El tema de las reuniones en La Habana se viene concentrando en torno a una palabra clave: la participación.
El alejamiento de la sociedad civil en las tareas del Estado suele explicarse por un complejo conjunto de tradiciones y mecanismos de exclusión que facilitan el monopolio de las decisiones en cabeza de la clase política, lo que ha generado falta de compromiso y desconfianza hacia ella, y múltiples reclamos de incorporación de los ciudadanos en las decisiones que los afectan.
Dado que se hablará de mecanismos de participación, parece conveniente decir que la participación no es una ley, no es un decreto, no es un ‘articulito’, no es una tarjeta de invitación.

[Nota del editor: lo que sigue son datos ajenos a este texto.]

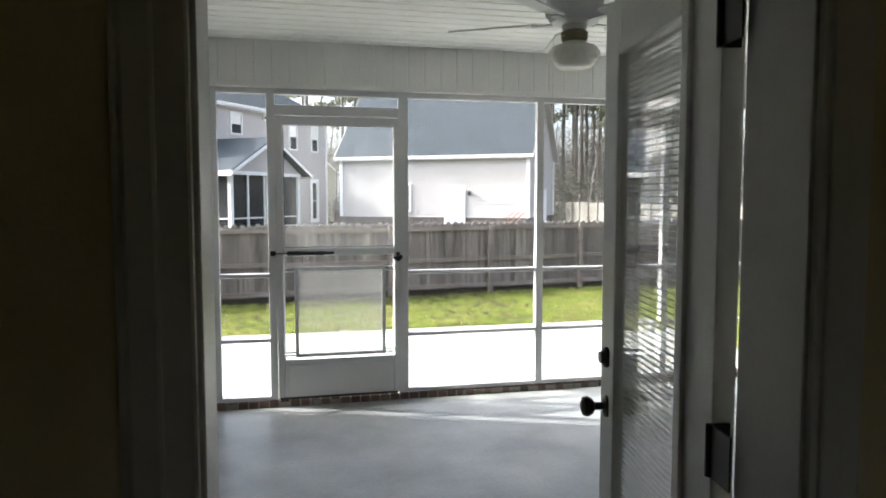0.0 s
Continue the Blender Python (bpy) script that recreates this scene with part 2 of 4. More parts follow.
M['needle'] = leafy("pine_needles", (0.215, 0.225, 0.135), (0.125, 0.14, 0.088), 0.7, 0.45)
# far needles are greyer: distance haze is put into their colour
M['farneedle'] = leafy("haze_tinted_pine_needles", (0.125, 0.14, 0.105), (0.075, 0.088, 0.066), 0.8, 0.12)
M['brush'] = leafy("brown_underbrush", (0.235, 0.22, 0.185), (0.14, 0.14, 0.115), 0.9, 0.25)
M['shrub'] = leafy("shrub_leaves", (0.09, 0.13, 0.045), (0.05, 0.08, 0.03), 0.7, 0.3)
M['glass'] = glass("clear_glass", 0.0)
M['glassdirty'] = glass("dusty_glass", 0.12)
M['window'] = glass("dark_window_glass", 0, (0.03, 0.035, 0.04))
M['screen'] = see_through("fine_insect_screen", (0.10, 0.10, 0.10), 0.86)
M['mesh'] = see_through("grey_woven_mesh", (0.45, 0.45, 0.43), 0.86, light=0.5)
M['darkscreen'] = see_through("dark_porch_screen", (0.02, 0.02, 0.022), 0.35)
M['wire'] = mat("grey_mesh_wire", (0.34, 0.34, 0.33), 0.5, bump=0, var=0.1)
M['asphalt'] = mat("pale_asphalt", (0.30, 0.29, 0.28), 0.95, scale=2, var=0.15)
M['carblack'] = mat("black_car_paint", (0.02, 0.02, 0.024), 0.2, bump=0, var=0.05)
M['carsilver'] = mat("silver_green_car_paint", (0.38, 0.41, 0.39), 0.25, bump=0, var=0.05, metal=0.4)
M['tyre'] = mat("tyre_rubber", (0.02, 0.02, 0.02), 0.9, bump=0)
M['shade'] = mat("milk_glass", (0.80, 0.79, 0.72), 0.25, bump=0, var=0.03)
M['blade_fan'] = mat("white_fan_blade", (0.72, 0.72, 0.70), 0.4, bump=0.02, var=0.04)


# ---- builders ----
def box(bm, x0, y0, z0, x1, y1, z1, bevel=0.0, m=None):
    vs = [bm.verts.new(p) for p in ((x0, y0, z0), (x1, y0, z0), (x1, y1, z0), (x0, y1, z0),
                                    (x0, y0, z1), (x1, y0, z1), (x1, y1, z1), (x0, y1, z1))]
    fs = [bm.faces.new([vs[i] for i in q]) for q in ((3, 2, 1, 0), (4, 5, 6, 7), (0, 1, 5, 4), (1, 2, 6, 5), (2, 3, 7, 6), (3, 0, 4, 7))]
    if m is not None:
        for v in vs:
            v.co = m @ v.co
    if bevel:
        es = list({e for fc in fs for e in fc.edges})
        bmesh.ops.bevel(bm, geom=es, offset=bevel, segments=2, affect='EDGES', profile=0.6)
    return vs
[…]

Digámoslo de una vez: además de la ambigüedad en las reglamentaciones que la consagran, la gente debería entender que la participación, aquella que ordena la Constitución en muchos de sus artículos, es en realidad un sentimiento.
Esta es una hipótesis de trabajo que debería examinarse mejor con la ayuda de las ciencias del comportamiento: llevo años pidiendo que se investigue la razón por la cual la gente solo ‘participa’ bajo condiciones falsamente democráticas.

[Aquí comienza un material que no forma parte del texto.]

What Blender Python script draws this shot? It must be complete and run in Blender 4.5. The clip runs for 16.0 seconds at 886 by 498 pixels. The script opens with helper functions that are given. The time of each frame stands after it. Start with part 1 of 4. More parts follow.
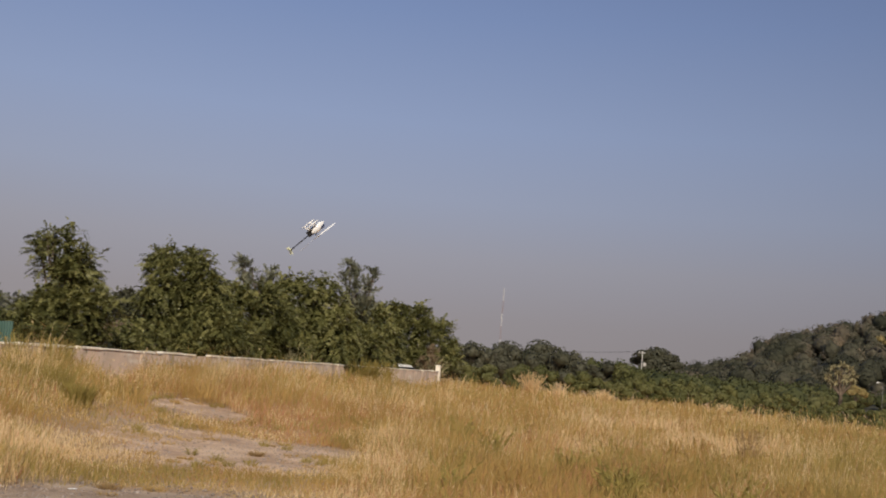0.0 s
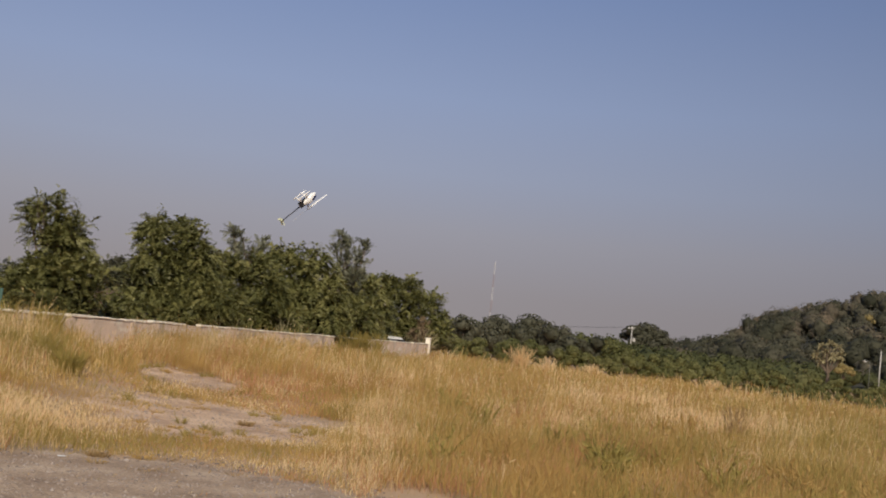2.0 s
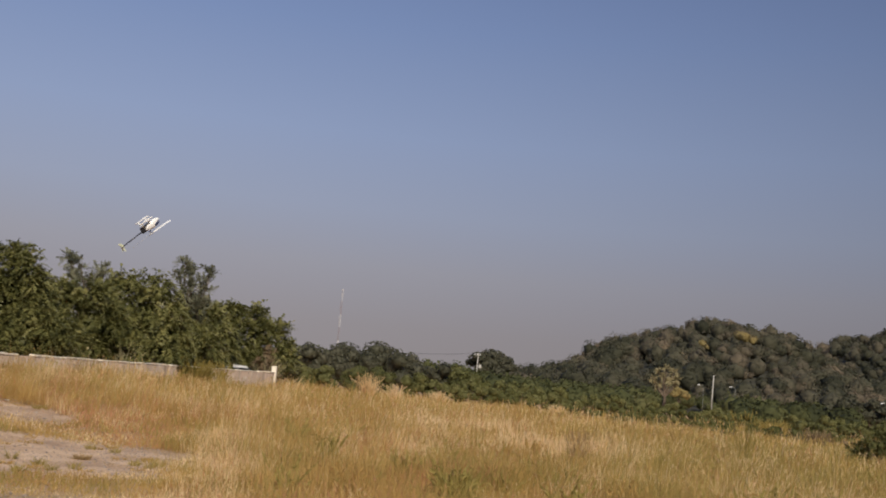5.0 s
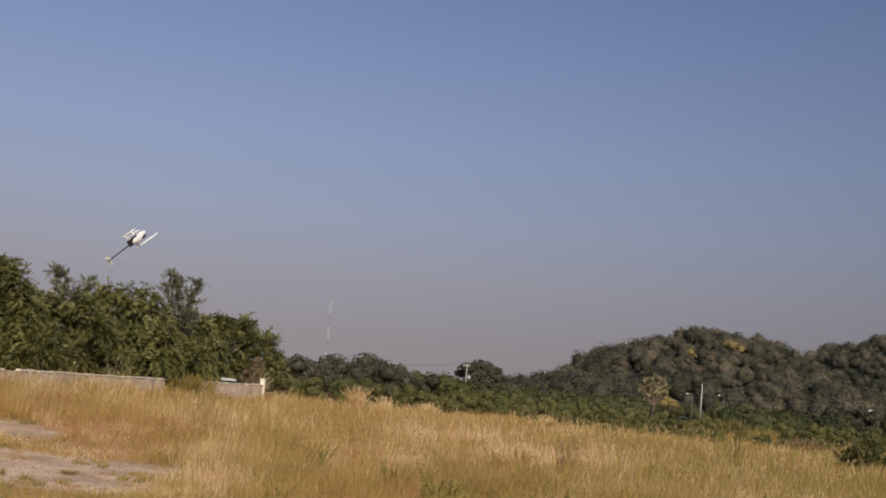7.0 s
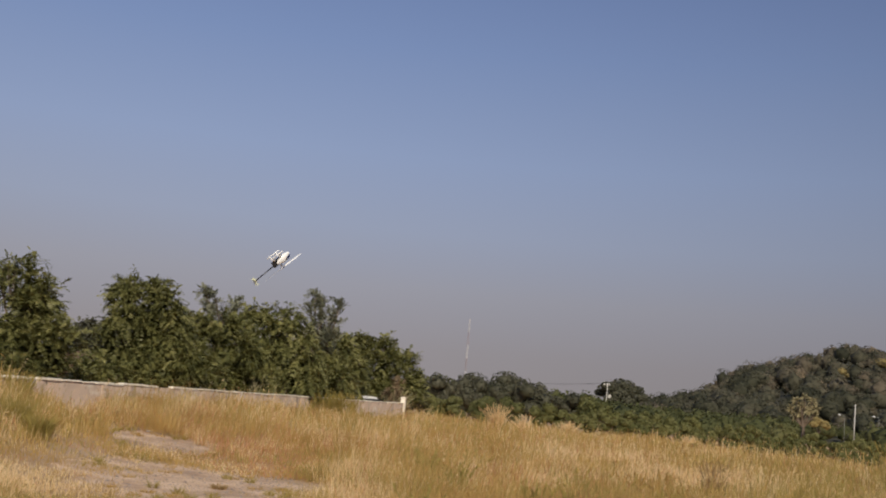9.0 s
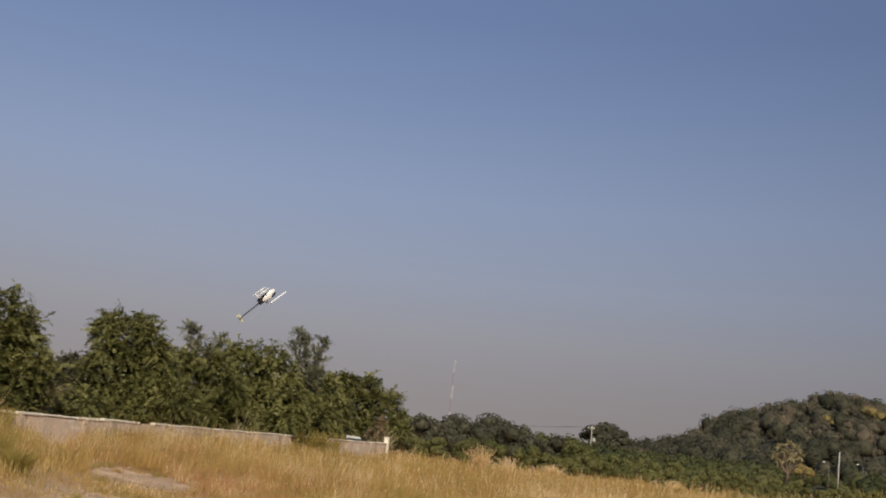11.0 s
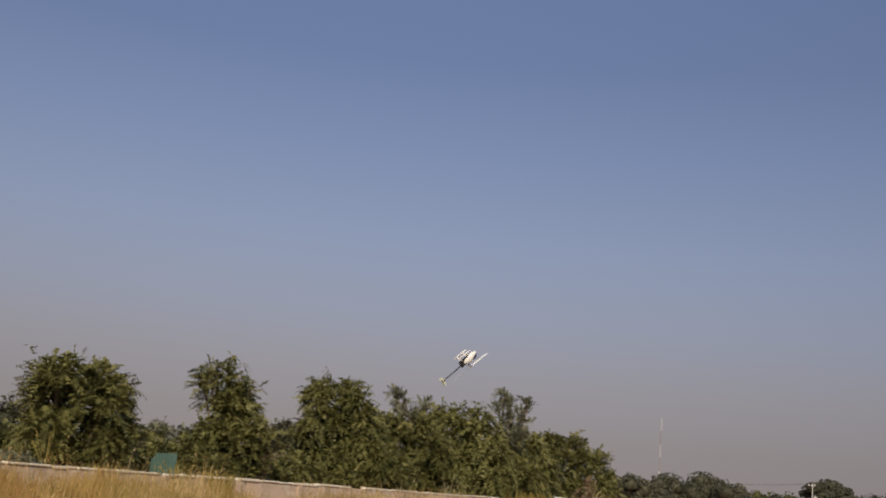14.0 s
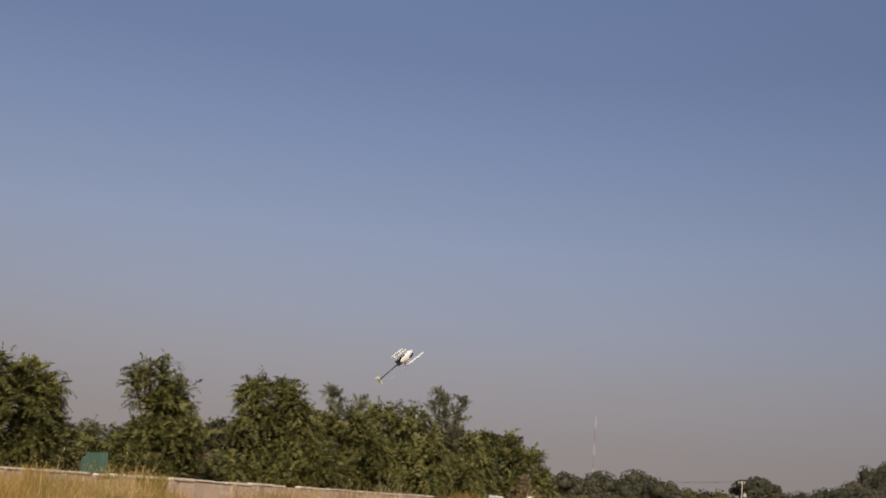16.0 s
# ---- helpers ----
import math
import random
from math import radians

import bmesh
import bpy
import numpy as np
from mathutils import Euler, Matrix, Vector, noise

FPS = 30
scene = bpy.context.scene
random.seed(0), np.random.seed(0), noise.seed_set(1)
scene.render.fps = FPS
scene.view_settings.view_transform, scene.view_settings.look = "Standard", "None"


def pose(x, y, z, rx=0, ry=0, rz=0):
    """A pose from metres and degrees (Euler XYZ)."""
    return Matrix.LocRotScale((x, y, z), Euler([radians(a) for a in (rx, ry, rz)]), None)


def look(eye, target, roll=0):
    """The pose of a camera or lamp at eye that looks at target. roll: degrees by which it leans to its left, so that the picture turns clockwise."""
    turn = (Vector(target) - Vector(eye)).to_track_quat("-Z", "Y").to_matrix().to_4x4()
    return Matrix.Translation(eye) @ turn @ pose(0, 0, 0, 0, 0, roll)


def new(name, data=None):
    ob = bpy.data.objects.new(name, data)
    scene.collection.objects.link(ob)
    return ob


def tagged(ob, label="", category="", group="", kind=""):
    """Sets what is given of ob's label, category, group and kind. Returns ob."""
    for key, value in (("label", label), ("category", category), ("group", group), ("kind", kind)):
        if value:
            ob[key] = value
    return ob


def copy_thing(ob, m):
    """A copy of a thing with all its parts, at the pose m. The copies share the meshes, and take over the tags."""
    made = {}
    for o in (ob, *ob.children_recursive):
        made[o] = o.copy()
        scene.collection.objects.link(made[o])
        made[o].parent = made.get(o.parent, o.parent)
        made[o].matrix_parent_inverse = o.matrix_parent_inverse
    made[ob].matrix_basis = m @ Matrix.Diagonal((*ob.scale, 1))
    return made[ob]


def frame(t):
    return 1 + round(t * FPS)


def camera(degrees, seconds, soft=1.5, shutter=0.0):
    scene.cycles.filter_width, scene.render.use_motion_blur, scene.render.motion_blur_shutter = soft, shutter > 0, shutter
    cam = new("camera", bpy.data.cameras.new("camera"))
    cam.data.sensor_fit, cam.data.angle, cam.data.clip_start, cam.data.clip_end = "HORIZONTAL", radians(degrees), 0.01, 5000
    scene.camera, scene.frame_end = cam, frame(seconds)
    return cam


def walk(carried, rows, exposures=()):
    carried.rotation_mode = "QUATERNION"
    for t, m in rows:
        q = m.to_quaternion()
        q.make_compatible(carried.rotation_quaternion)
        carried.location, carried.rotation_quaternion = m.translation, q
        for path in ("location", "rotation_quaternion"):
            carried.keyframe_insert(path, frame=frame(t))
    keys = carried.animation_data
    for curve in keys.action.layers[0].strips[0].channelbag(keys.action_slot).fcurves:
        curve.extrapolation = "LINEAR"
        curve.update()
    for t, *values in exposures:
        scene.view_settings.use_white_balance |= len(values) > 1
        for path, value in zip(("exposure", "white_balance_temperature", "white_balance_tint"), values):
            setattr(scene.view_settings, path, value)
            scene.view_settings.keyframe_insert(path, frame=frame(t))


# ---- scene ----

# One observer stands at the edge of a dry field and turns the camera after a model helicopter.
EYE = 1.7
cam = camera(44.0, 16.0, soft=1.9)
# seconds, yaw, pitch, roll in degrees
ROWS = [
    (0.0, -0.58, 6.01, -5.16),
    (0.3, -2.37, 6.19, -5.33),
    (0.5, -3.46, 5.98, -5.31),
    (0.8, -4.85, 5.32, -5.50),
    (1.0, -5.10, 5.17, -5.42),
    (1.3, -3.87, 5.13, -5.51),
    (1.5, -2.47, 5.11, -5.60),
    (1.8, -1.54, 4.77, -5.75),
    (2.0, -1.10, 4.65, -5.95),
    (2.3, -1.24, 5.58, -6.27),
    (2.5, -1.83, 5.90, -6.20),
    (2.8, -3.20, 5.80, -5.94),
    (3.0, -3.23, 6.21, -5.94),
    (3.3, -4.30, 6.52, -5.99),
    (3.5, -5.16, 6.76, -5.84),
    (3.8, -6.76, 7.05, -5.57),
    (4.0, -8.16, 7.09, -5.53),
    (4.2, -9.20, 6.90, -5.69),
    (6.3, -8.67, 6.85, -4.84),
    (6.5, -9.46, 7.41, -4.88),
    (6.8, -9.91, 7.92, -4.86),
    (7.0, -9.63, 7.48, -4.87),
    (7.3, -8.62, 7.00, -4.89),
    (7.5, -7.95, 7.24, -4.79),
    (7.8, -6.89, 7.56, -4.88),
    (8.0, -6.31, 7.69, -4.80),
    (8.3, -4.62, 7.16, -4.80),
    (8.5, -3.86, 6.97, -4.88),
    (8.8, -2.91, 7.31, -5.06),
    (9.0, -2.39, 7.81, -5.19),
    (9.2, -2.04, 8.58, -5.39),
    (11.3, -3.45, 10.37, -6.10),
    (11.5, -3.63, 10.62, -5.96),
    (11.8, -2.01, 9.90, -6.00),
    (12.0, -0.81, 10.01, -5.77),
    (12.3, 1.73, 9.86, -5.62),
    (12.5, 3.85, 9.85, -5.29),
    (12.8, 8.21, 9.70, -5.06),
    (13.0, 11.19, 9.89, -5.50),
    (13.2, 12.33, 11.06, -5.88),
    (13.5, 10.97, 12.83, -5.98),
    (13.8, 8.85, 12.76, -5.36),
    (14.0, 7.42, 12.03, -5.27),
    (14.3, 6.57, 11.34, -4.87),
    (14.5, 6.42, 10.96, -4.81),
    (14.8, 6.77, 10.85, -4.97),
    (15.0, 7.16, 11.27, -5.40),
    (15.3, 6.81, 12.26, -5.46),
    (15.5, 5.90, 13.00, -5.50),
    (15.8, 4.62, 12.80, -5.06),
    (16.0, 4.11, 12.26, -5.05),
]
walk(cam, [(t, pose(0, 0, EYE, 90 + pitch, roll, yaw)) for t, yaw, pitch, roll in ROWS],
     [(0.0, -0.02, 6280, 8), (9.2, -0.02, 6220, 7), (11.3, -0.05, 6440, 5), (13.0, -0.09, 6470, 5), (13.6, -0.10, 6470, 5), (14.2, -0.10, 6620, 8), (16.0, -0.08, 6700, 7)])

# ---- light ----
SUN_AZIMUTH, SUN_HEIGHT = 173.0, 37.0      # compass degrees from +y, clockwise; degrees above the horizon


def heading(azimuth, distance, z=0.0):
    """The place at a compass heading from the observer (clockwise from +y) and a distance."""
    return Vector((distance * math.sin(radians(azimuth)), distance * math.cos(radians(azimuth)), z))


sun = new("sun", bpy.data.lights.new("sun", "SUN"))
sun.data.energy, sun.data.angle, sun.data.color = 3.9, radians(0.6), (1.0, 0.86, 0.68)
sun_place = heading(SUN_AZIMUTH, 50 * math.cos(radians(SUN_HEIGHT)), 50 * math.sin(radians(SUN_HEIGHT)))
sun.matrix_world = look(sun_place, (0, 0, 0))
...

Para comenzar, veamos un caso real. El rector de una institución invitó a los alumnos a elegir su representante al consejo directivo del colegio; se hicieron los arreglos para que la comunidad estudiantil votará por uno de sus voceros y, finalmente, fue elegido un meritorio estudiante, reconocido por ser frentero y asertivo ante las directivas.
De improviso, el rector, arbitrariamente, pasó por alto los resultados y posesionó a un estudiante que gozaba de sus predilecciones.
Hasta allí parecería que todos se conformaban con la situación, porque cuando los autoritarios se imponen, se diseminan las semillas del miedo. Pero no se contaba con que se había creado una expectativa sana y razonable, y los estudiantes ‘participantes’ se consideraron ridiculizados por el rector. Salieron, se aliaron con otros indignados e hicieron una revuelta popular que casi no puede ser sofocada.
Hay muchas consecuencias derivadas de esta picardía. Primero, no se pueden crear expectativas que no se van a cumplir. Esto ocurre a diario, en la familia, la escuela, la empresa, aun en las más esenciales relaciones interpersonales: prometer y no cumplir es la fuente de enormes frustraciones en niños, adultos, en los ciudadanos que votan.
Segundo, el que la participación sea un sentimiento se revela en esta sencilla actitud: yo me siento participando o no. La gente reclama participar porque desea tener influencia en las decisiones públicas o privadas que las afectan.
Solo que los de arriba (jefes, superiores, líderes) tienen su propia idea de cómo darla, y los de abajo (subalternos, ciudadanos, seguidores) de cómo recibirla. Una es la participación nominal (la que creo que me van a dar) y otra la participación real (la que en verdad me permite actuar en las decisiones). En esta manoseada incongruencia radica el problema de los desengaños.
Tercero, existe una modalidad manipulativa que denominamos la participación condicionada, o pseudoparticipación: esta variante es un truco para hacer que la gente piense que se le permitirá hacer algo que se le ha dicho que haga.
Dicha pseudoparticipación suele ocurrir cuando los de arriba aceptan ofrecer la participación, pero a la vez tienen sus dudas sobre la capacidad de los de abajo para recibirla y ejercerla. Solo que algunos de estos tipos pseudos son además unos impúdicos: no facilitan la participación de abajo, pero la reclaman con vehemencia de los de más arriba.
Mucho de lo expresado en estos renglones se aplica por igual a las formas de gobierno: el centralismo es antagónico a la participación y el federalismo es apenas una compensación que los centralistas no estarán dispuestos a ceder, o que lo diga Jaime Castro. En fin, la cultura ciudadana por la participación, por la cual claman todos los colombianos, podría comenzar por estos sencillos reconocimientos.